Data —
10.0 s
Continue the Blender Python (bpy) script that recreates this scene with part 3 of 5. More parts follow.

==

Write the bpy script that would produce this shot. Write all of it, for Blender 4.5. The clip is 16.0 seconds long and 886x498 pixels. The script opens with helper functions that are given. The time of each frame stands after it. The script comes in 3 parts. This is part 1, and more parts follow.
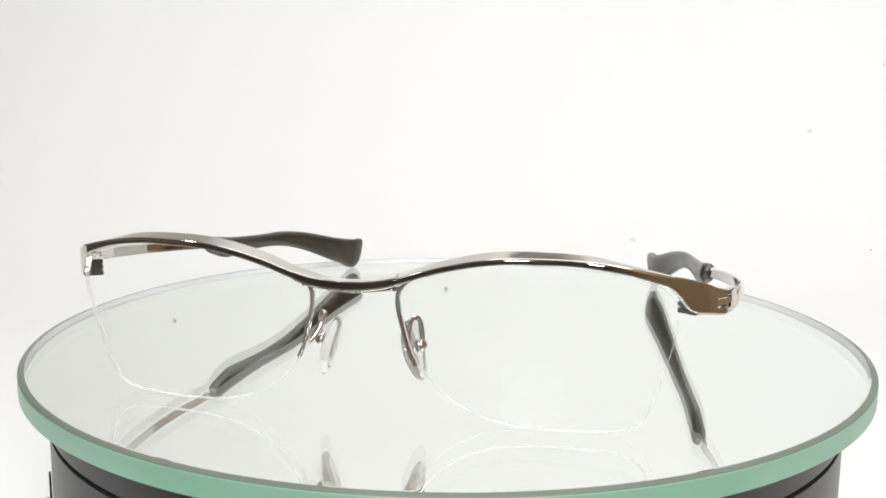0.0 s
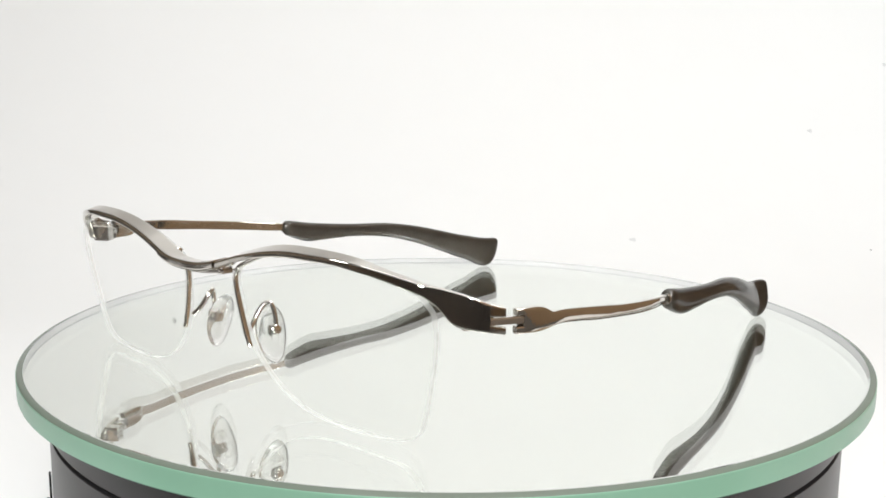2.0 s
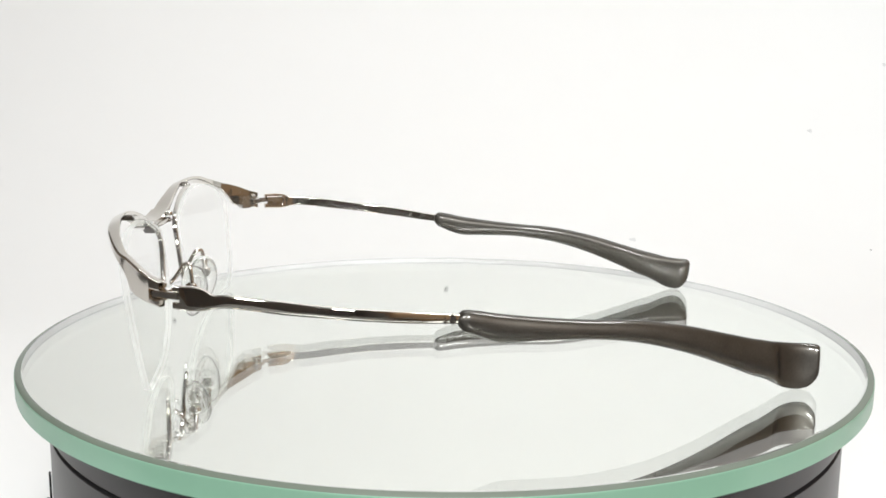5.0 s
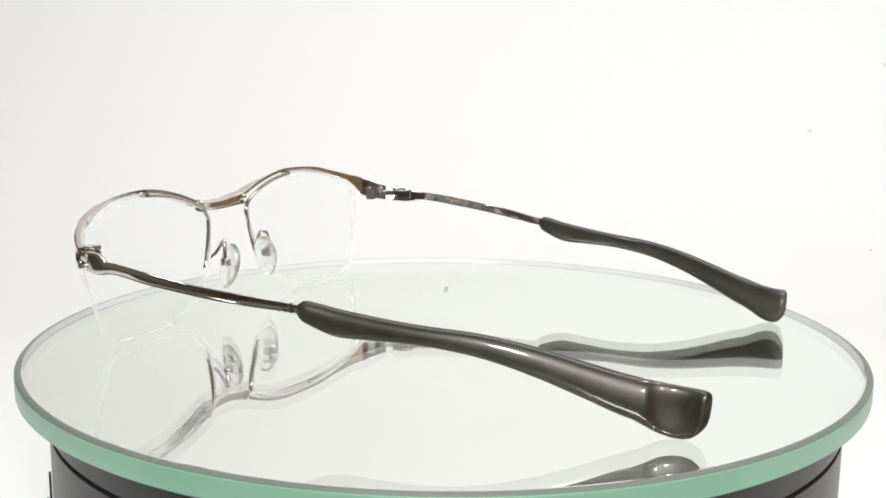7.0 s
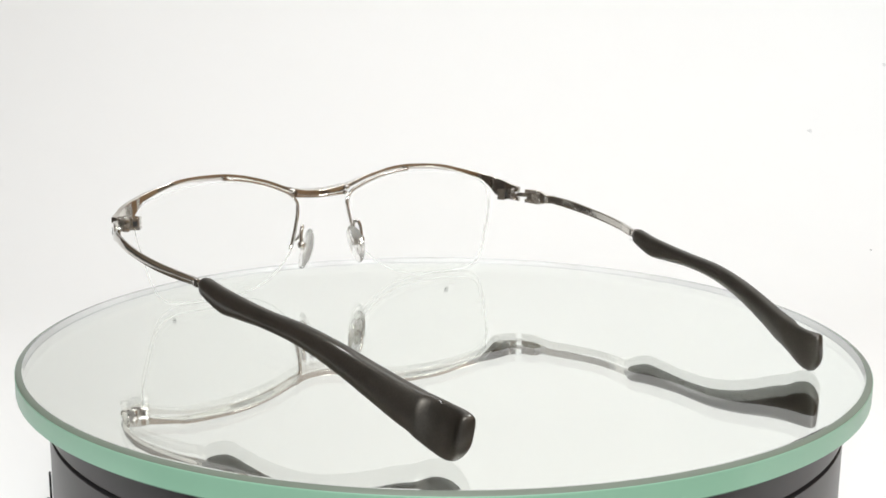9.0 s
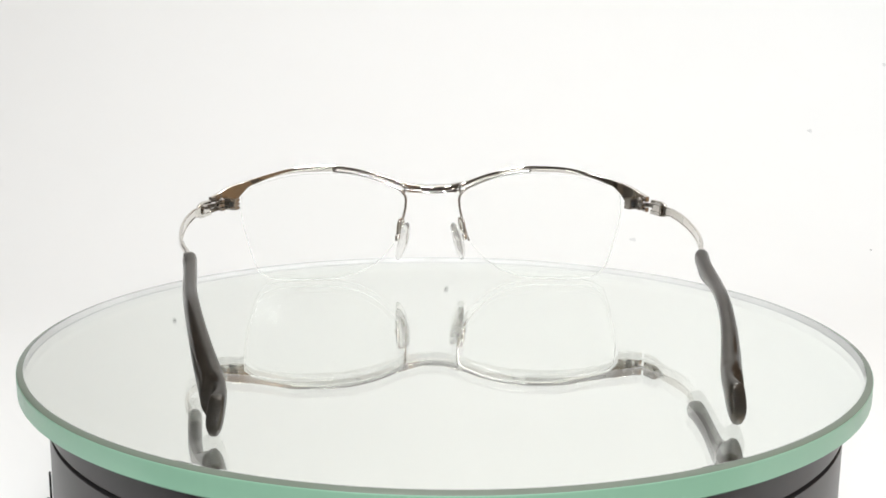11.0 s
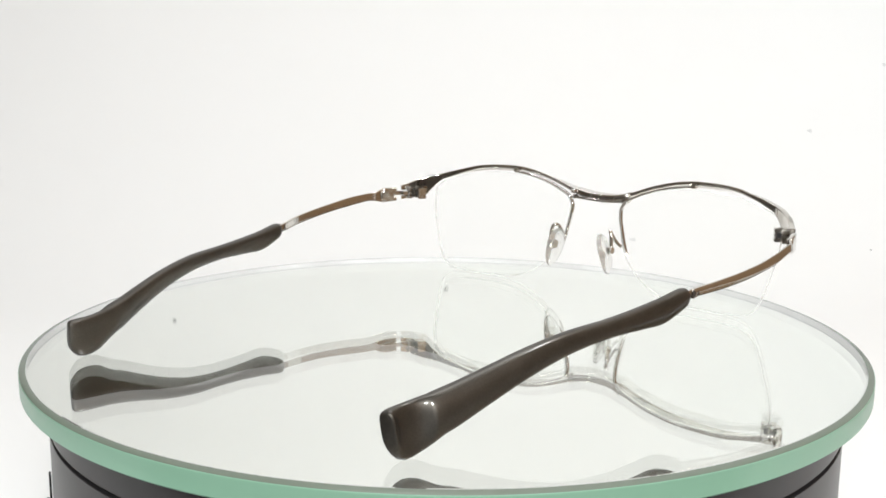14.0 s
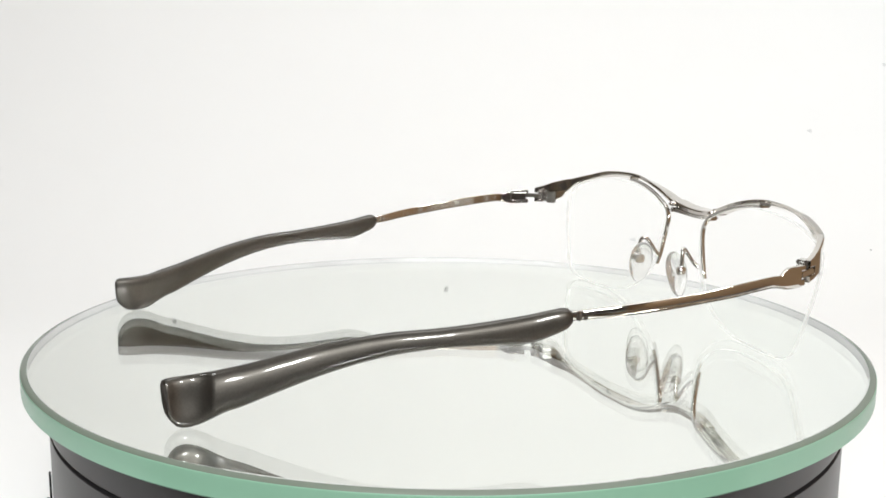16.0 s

--

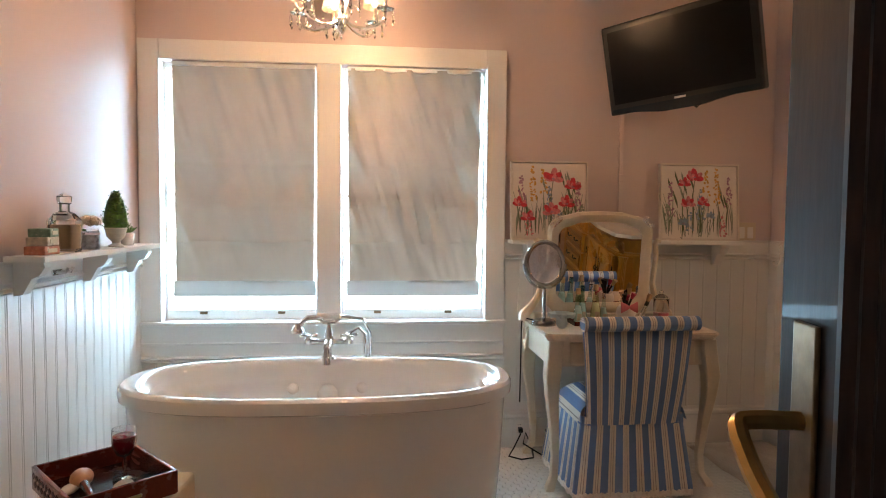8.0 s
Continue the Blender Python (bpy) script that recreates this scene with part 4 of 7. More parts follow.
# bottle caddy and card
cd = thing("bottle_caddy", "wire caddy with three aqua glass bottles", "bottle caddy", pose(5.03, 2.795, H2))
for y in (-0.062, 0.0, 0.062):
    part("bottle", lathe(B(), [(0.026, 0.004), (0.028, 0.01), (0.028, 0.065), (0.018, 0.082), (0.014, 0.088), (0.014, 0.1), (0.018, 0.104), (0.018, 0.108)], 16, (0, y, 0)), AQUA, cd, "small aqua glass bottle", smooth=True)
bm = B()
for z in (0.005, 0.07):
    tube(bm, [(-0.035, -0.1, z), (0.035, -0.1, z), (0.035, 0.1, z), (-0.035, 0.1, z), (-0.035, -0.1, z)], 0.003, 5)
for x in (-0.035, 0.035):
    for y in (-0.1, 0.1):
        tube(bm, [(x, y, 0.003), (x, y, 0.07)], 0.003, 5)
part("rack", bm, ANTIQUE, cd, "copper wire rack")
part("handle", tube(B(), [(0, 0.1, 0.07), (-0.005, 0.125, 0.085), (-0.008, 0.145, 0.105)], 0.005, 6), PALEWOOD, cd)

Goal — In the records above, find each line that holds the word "recreates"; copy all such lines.

Complete output —
Continue the Blender Python (bpy) script that recreates this scene with part 3 of 5. More parts follow.
Continue the Blender Python (bpy) script that recreates this scene with part 4 of 7. More parts follow.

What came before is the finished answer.